● Short exercise:
Word for word, restate every line of the material.

● Supplied information:
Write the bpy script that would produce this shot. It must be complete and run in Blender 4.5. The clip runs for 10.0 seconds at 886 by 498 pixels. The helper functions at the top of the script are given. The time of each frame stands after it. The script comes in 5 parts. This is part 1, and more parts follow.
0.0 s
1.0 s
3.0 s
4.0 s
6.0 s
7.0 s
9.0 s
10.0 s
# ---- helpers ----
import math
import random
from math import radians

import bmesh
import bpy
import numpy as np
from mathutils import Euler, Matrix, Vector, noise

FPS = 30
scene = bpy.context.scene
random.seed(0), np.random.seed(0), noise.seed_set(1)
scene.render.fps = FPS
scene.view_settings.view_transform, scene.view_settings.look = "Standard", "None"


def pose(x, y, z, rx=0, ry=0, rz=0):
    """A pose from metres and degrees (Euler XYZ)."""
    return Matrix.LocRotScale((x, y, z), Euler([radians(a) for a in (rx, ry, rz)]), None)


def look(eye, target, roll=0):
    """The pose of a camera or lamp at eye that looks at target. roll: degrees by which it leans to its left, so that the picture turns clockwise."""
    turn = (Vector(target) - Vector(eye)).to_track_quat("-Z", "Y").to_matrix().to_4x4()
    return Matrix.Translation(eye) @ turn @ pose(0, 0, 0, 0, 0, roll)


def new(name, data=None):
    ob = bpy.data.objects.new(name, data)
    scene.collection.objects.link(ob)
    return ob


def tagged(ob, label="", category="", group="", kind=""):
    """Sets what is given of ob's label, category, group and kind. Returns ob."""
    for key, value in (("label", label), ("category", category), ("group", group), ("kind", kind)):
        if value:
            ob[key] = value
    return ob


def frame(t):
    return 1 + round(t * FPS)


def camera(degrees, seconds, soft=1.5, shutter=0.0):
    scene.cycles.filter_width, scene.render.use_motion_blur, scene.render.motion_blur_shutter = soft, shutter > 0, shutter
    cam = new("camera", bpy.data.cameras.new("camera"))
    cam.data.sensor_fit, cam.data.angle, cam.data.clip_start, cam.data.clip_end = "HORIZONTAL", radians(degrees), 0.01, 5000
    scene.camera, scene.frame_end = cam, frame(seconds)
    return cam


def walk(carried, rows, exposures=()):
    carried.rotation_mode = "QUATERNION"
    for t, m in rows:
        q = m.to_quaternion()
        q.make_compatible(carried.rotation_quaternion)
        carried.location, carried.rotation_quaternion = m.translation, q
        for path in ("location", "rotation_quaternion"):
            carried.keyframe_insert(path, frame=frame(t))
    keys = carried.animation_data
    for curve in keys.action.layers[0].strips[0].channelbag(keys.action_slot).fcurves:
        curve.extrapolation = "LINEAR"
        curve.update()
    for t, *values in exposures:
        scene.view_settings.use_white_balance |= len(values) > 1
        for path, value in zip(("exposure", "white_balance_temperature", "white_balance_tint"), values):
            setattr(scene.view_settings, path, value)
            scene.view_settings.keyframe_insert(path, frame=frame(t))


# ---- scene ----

● Answer to the exercise:
Write the bpy script that would produce this shot. It must be complete and run in Blender 4.5. The clip runs for 10.0 seconds at 886 by 498 pixels. The helper functions at the top of the script are given. The time of each frame stands after it. The script comes in 5 parts. This is part 1, and more parts follow.
0.0 s
1.0 s
3.0 s
4.0 s
6.0 s
7.0 s
9.0 s
10.0 s
# ---- helpers ----
import math
import random
from math import radians

import bmesh
import bpy
import numpy as np
from mathutils import Euler, Matrix, Vector, noise

FPS = 30
scene = bpy.context.scene
random.seed(0), np.random.seed(0), noise.seed_set(1)
scene.render.fps = FPS
scene.view_settings.view_transform, scene.view_settings.look = "Standard", "None"


def pose(x, y, z, rx=0, ry=0, rz=0):
    """A pose from metres and degrees (Euler XYZ)."""
    return Matrix.LocRotScale((x, y, z), Euler([radians(a) for a in (rx, ry, rz)]), None)


def look(eye, target, roll=0):
    """The pose of a camera or lamp at eye that looks at target. roll: degrees by which it leans to its left, so that the picture turns clockwise."""
    turn = (Vector(target) - Vector(eye)).to_track_quat("-Z", "Y").to_matrix().to_4x4()
    return Matrix.Translation(eye) @ turn @ pose(0, 0, 0, 0, 0, roll)


def new(name, data=None):
    ob = bpy.data.objects.new(name, data)
    scene.collection.objects.link(ob)
    return ob


def tagged(ob, label="", category="", group="", kind=""):
    """Sets what is given of ob's label, category, group and kind. Returns ob."""
    for key, value in (("label", label), ("category", category), ("group", group), ("kind", kind)):
        if value:
            ob[key] = value
    return ob


def frame(t):
    return 1 + round(t * FPS)


def camera(degrees, seconds, soft=1.5, shutter=0.0):
    scene.cycles.filter_width, scene.render.use_motion_blur, scene.render.motion_blur_shutter = soft, shutter > 0, shutter
    cam = new("camera", bpy.data.cameras.new("camera"))
    cam.data.sensor_fit, cam.data.angle, cam.data.clip_start, cam.data.clip_end = "HORIZONTAL", radians(degrees), 0.01, 5000
    scene.camera, scene.frame_end = cam, frame(seconds)
    return cam


def walk(carried, rows, exposures=()):
    carried.rotation_mode = "QUATERNION"
    for t, m in rows:
        q = m.to_quaternion()
        q.make_compatible(carried.rotation_quaternion)
        carried.location, carried.rotation_quaternion = m.translation, q
        for path in ("location", "rotation_quaternion"):
            carried.keyframe_insert(path, frame=frame(t))
    keys = carried.animation_data
    for curve in keys.action.layers[0].strips[0].channelbag(keys.action_slot).fcurves:
        curve.extrapolation = "LINEAR"
        curve.update()
    for t, *values in exposures:
        scene.view_settings.use_white_balance |= len(values) > 1
        for path, value in zip(("exposure", "white_balance_temperature", "white_balance_tint"), values):
            setattr(scene.view_settings, path, value)
            scene.view_settings.keyframe_insert(path, frame=frame(t))


# ---- scene ----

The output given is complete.